Recently there has been a lot of excitement in the disability community about ABLE accounts, and with good reason. Before ABLE, someone who received SSI could not have more than $2,000 in their name and keep their benefits. Now they can own up to $100,000 in an ABLE Account.
In Massachusetts, ABLE accounts are offered through Fidelity Investments (www.fidelity.com). Fidelity calls these accounts "Attainable Savings Plans." You can open an account online and then use it like a regular checking account with a debit card and paper checks to pay bills.
Your child can qualify for an ABLE account if they are receiving SSI or SSDI benefits and their disability manifested before they were 26. If they don't get SSI or SSDI, they can still qualify if they meet Social Security's definition of disability (have significant limitations in their day to day functioning). They should also have a letter from a licensed physician that states their diagnosis (Fidelity doesn't ask you to submit the letter).
After you open the account, you, your child, and other family members can deposit up to $14,000 per year. Your child's SSI benefits won't be affected unless the account balance exceeds $100,000, and then the benefits will stop until the balance has been reduced to $100,000 or less.

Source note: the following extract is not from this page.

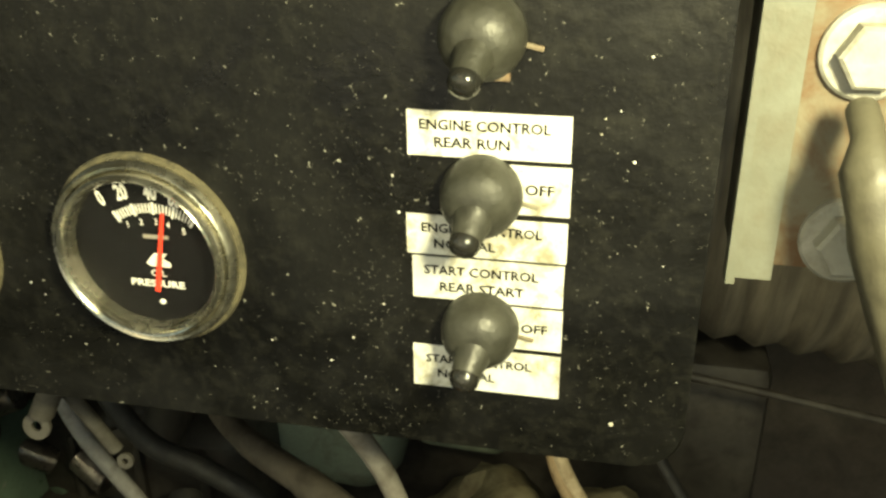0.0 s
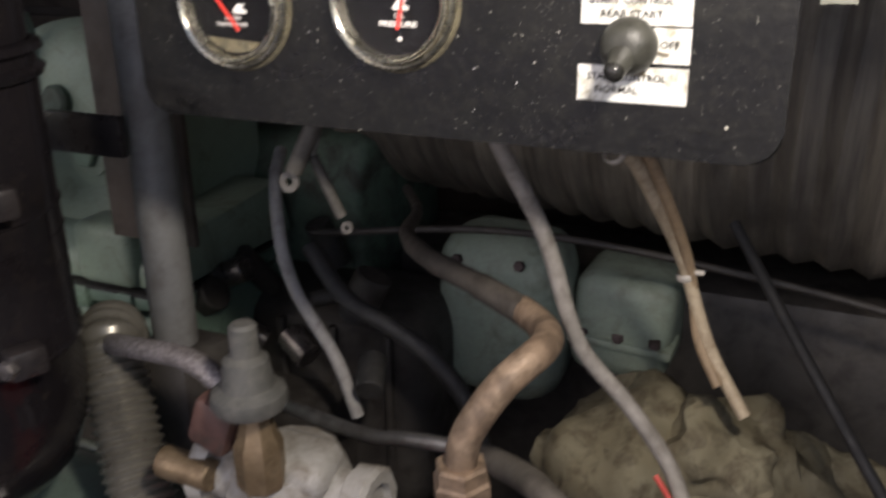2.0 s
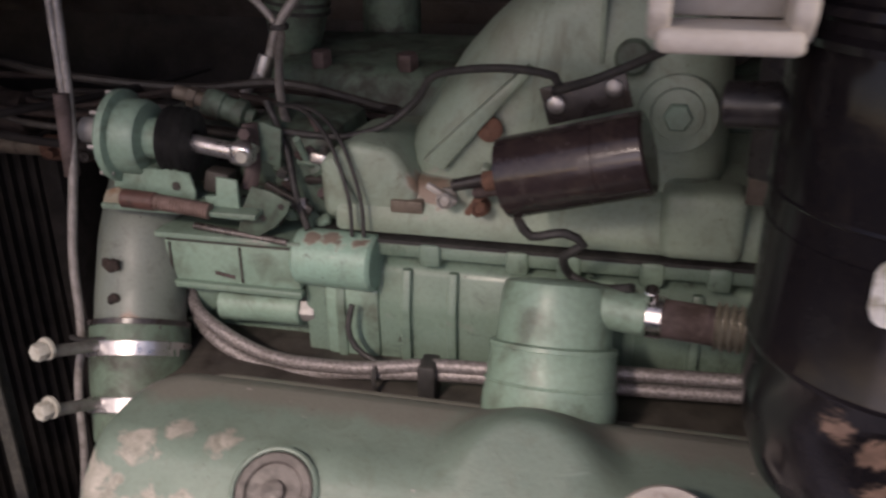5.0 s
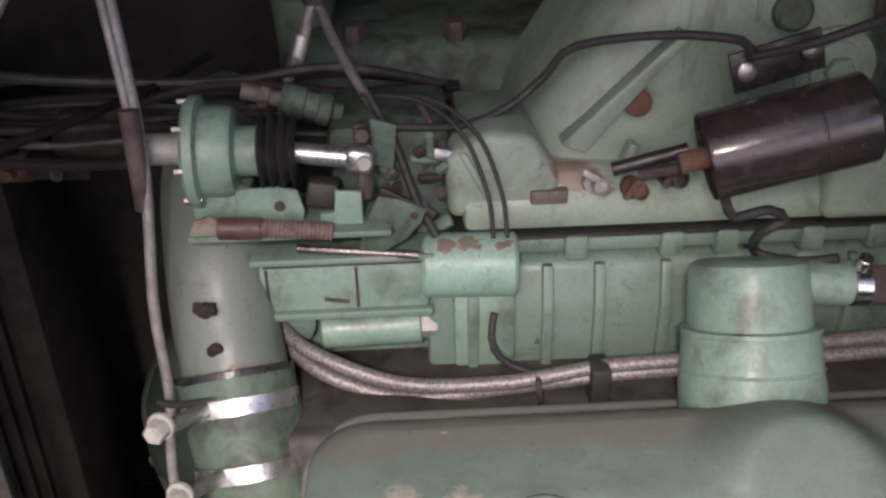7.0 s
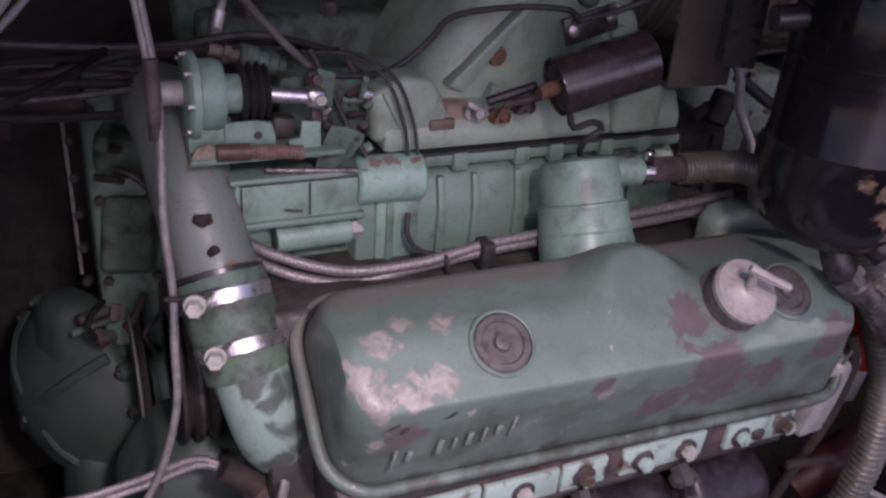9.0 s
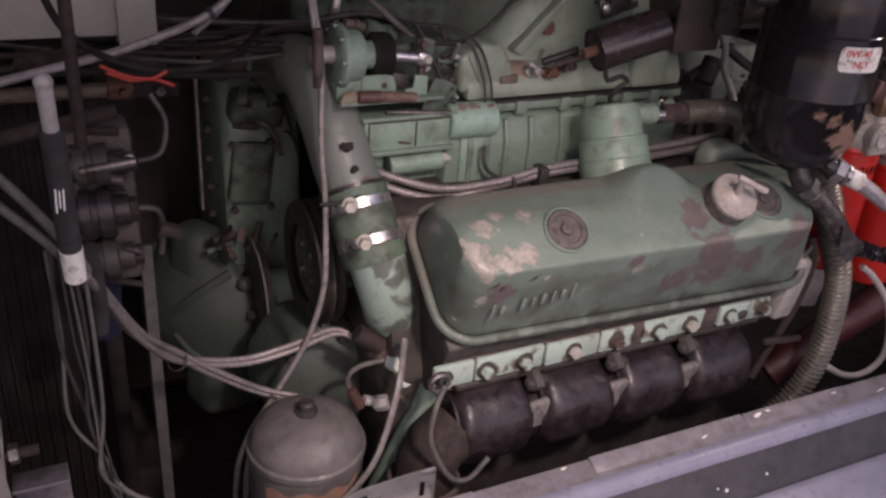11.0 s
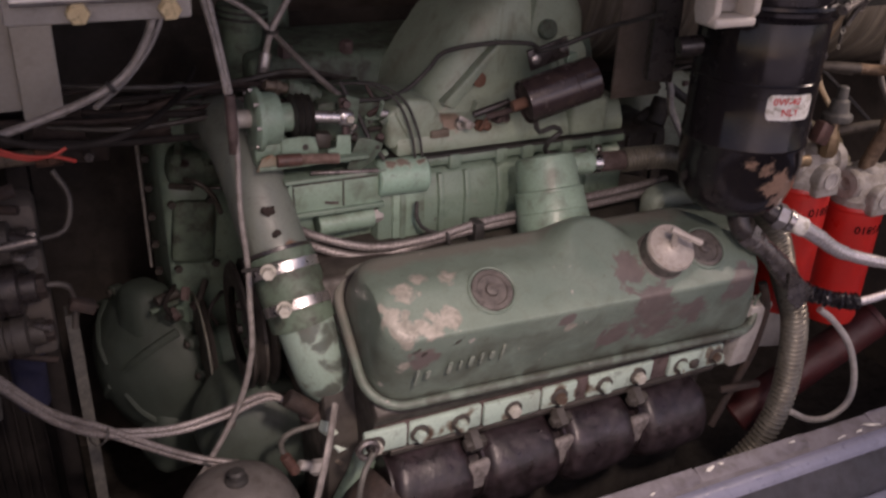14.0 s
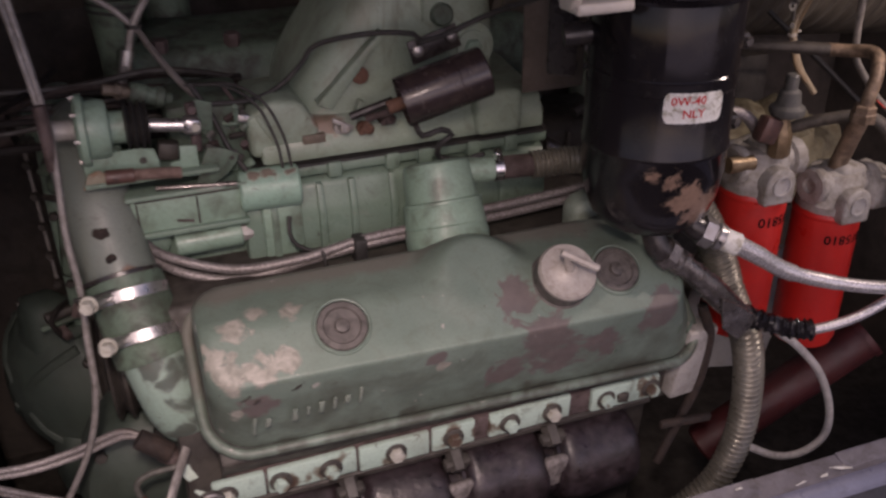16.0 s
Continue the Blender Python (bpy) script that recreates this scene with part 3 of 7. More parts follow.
part("plate", prism(B(), rounded_rect(-0.296, 0.0245, 1.270, 1.52, 0.014), "y", PY, PY + 0.004, 0.0008, 1), panel_black, panel)
part("flange", box(B(), (-0.135, PY + 0.022, 1.517), (0.30, 0.04, 0.004), 0.001), panel_black, panel)


def gauge(x, z, kind):
    g = part("bezel", lathe(B(), (x, PY, z), (0, -1, 0), [(0.0310, 0.0), (0.0314, 0.002), (0.0310, 0.0048), (0.0300, 0.0058), (0.0289, 0.0050), (0.0285, 0.0036), (0.0281, 0.0050), (0.0276, 0.0078), (0.0268, 0.0086), (0.0260, 0.0080), (0.0254, 0.0062), (0.0247, 0.004), (0.0246, 0.001)], 56), bezel_nickel, panel, "grimy chrome gauge bezel")
    part("dial", lathe(B(), (x, PY, z), (0, -1, 0), [(0, 0.0012), (0.0247, 0.0012)], 40), dial_black, g, "matt black dial")
    yf = PY - 0.0022
    marks = B()
    n = 25
    for k in range(n):
        a = radians(121.5 - 63 * k / (n - 1))
        big = k % 6 == 0
        r0, r1 = 0.0226 if big else 0.0232, 0.0266 if big else 0.0262
        rm = (r0 + r1) / 2
        box(marks, (x + 0.0050 + rm * math.cos(a), yf, z - 0.0090 + rm * math.sin(a)), (r1 - r0, 0.0003, 0.00075 if big else 0.00038), turn=(0, -math.degrees(a), 0))
    part("tick_mark", marks, white_ink, g, "white scale marks", smooth=False, kind="stuff")
    if kind == "oil":
        for body, px, pz, rot in (("0", -0.0124, 0.0152, 24), ("20", -0.0066, 0.0176, 12), ("40", 0.0028, 0.0186, 0), ("60", 0.0102, 0.0172, -13)):
            a = radians(rot)
            text(body, g, (x + px, yf, z + pz), (math.cos(a), 0, math.sin(a)), (-math.sin(a), 0, math.cos(a)), 0.0050, white_ink, squeeze=0.58, bold=0.045)
        for body, px, pz in (("1", -0.0050, 0.0086), ("2", -0.0002, 0.0098), ("3", 0.0048, 0.0102), ("4", 0.0088, 0.0094), ("5", 0.0138, 0.0076)):
            text(body, g, (x + px, yf, z + pz), (1, 0, 0), (0, 0, 1), 0.0021, white_ink, squeeze=0.8)
        part("unit_bar", box(B(), (x + 0.0045, yf, z + 0.0060), (0.0085, 0.0003, 0.0013)), taped_wire, g, "small grey unit print in a plain bar", smooth=False)
        text("OIL", g, (x + 0.0008, yf, z - 0.0078), (1, 0, 0), (0, 0, 1), 0.0022, white_ink, squeeze=1.1)
        text("PRESSURE", g, (x - 0.0068, yf, z - 0.0116), (1, 0, 0), (0, 0, 1), 0.0023, white_ink, squeeze=1.32, bold=0.05)
        top, low = (x + 0.0085, z + 0.0145), (x + 0.0028, z - 0.0128)
    else:
        for body, px, pz, rot in (("100", -0.0192, 0.0118, 32), ("170", -0.0128, 0.0150, 16), ("200", -0.0048, 0.0168, 2), ("240", 0.0054, 0.0162, -14)):
            a = radians(rot)
            text(body, g, (x + px, yf, z + pz), (math.cos(a), 0, math.sin(a)), (-math.sin(a), 0, math.cos(a)), 0.0046, white_ink, squeeze=0.5, bold=0.04)
        text("WATER", g, (x - 0.0050, yf, z - 0.0075), (1, 0, 0), (0, 0, 1), 0.0018, white_ink, squeeze=1.1)
        text("TEMPERATURE", g, (x - 0.0105, yf, z - 0.0105), (1, 0, 0), (0, 0, 1), 0.0018, white_ink, squeeze=1.1)
        top, low = (x - 0.0132, z + 0.0088), (x + 0.0035, z - 0.0125)
    e, f = x + 0.0040, z - 0.0020
    mark = prism(B(), [(e - 0.0042, f - 0.0014), (e - 0.0012, f + 0.0022), (e + 0.0034, f + 0.0022), (e + 0.0016, f + 0.0004), (e + 0.0040, f - 0.0010), (e + 0.0040, f - 0.0024), (e - 0.0026, f - 0.0024)], "y", yf, yf + 0.0003)
    part("emblem", mark, white_ink, g, "plain white emblem", smooth=False)
    if kind == "oil":
        # glint in the gauge, painted as a small white blob
        part("glint", ball(B(), (x + 0.0034, PY - 0.0022, z - 0.0170), (0.0012, 0.0006, 0.0010), 10), white_ink, g, "small painted glint under the glass")
    else:
        part("sediment", prism(B(), [(x + 0.0235 * math.cos(radians(q)), z + 0.0235 * math.sin(radians(q))) for q in range(-138, -49, 8)], "y", PY - 0.0020, PY - 0.0016), dust_ring, g, "ochre dust inside the glass", smooth=False)
    d = Vector((top[0] - low[0], 0, top[1] - low[1]))
    s = Vector((d.z, 0, -d.x)).normalized() * 0.0008
    bm = B()
    y1 = PY - 0.0034
    q = [Vector((low[0], y1, low[1])) - s, Vector((low[0], y1, low[1])) + s, Vector((top[0], y1, top[1])) + s * 0.6, Vector((top[0], y1, top[1])) - s * 0.6]
    prism(bm, [(v.x, v.z) for v in q], "y", y1, y1 + 0.0006)
    part("needle", bm, needle_red, g, "red needle", smooth=False)
    pane = part("glass", lathe(B(), (x, PY, z), (0, -1, 0), [(0, 0.0060), (0.0250, 0.0060), (0.0250, 0.0050), (0, 0.0050)], 40), glass, g)
    pane.visible_shadow = False
    part("gasket", lathe(B(), (x, PY, z), (0, -1, 0), [(0.0330, 0.0), (0.0325, 0.0012), (0.0312, 0.0016), (0.0308, 0.001)], 40), dust_ring, g, "yellow-brown dust ring")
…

Fidelity offers different investment options such as a money market account, stocks, bonds, and mutual funds. Any interest, dividends, or capital gains that the account earns are not taxable as long as the money in the account is used for disability-related expenses such as housing, transportation, personal assistance, technology such as a computer, software, or accessories, or healthcare that is not covered by insurance. If you take out money for something that isn't considered to be disability-related (clothes, veterinary bill, season pass to Six Flags), you are supposed to report the income the account earned on your child's income tax return. This should not affect most families because of the miniscule amount most accounts are earning (Fidelity money market currently pays less than one percent).
The downside to using an ABLE account is that if there is any money left in the account when your child dies, the state can claim the funds as reimbursement for the MassHealth expenses it paid for your child after the account was opened.
If you would prefer to see the money that isn't spent eventually go to other family members, then an ABLE account probably isn't the best choice for you. Instead, you can use a traditional "special needs trust" or simply save the money in your own name.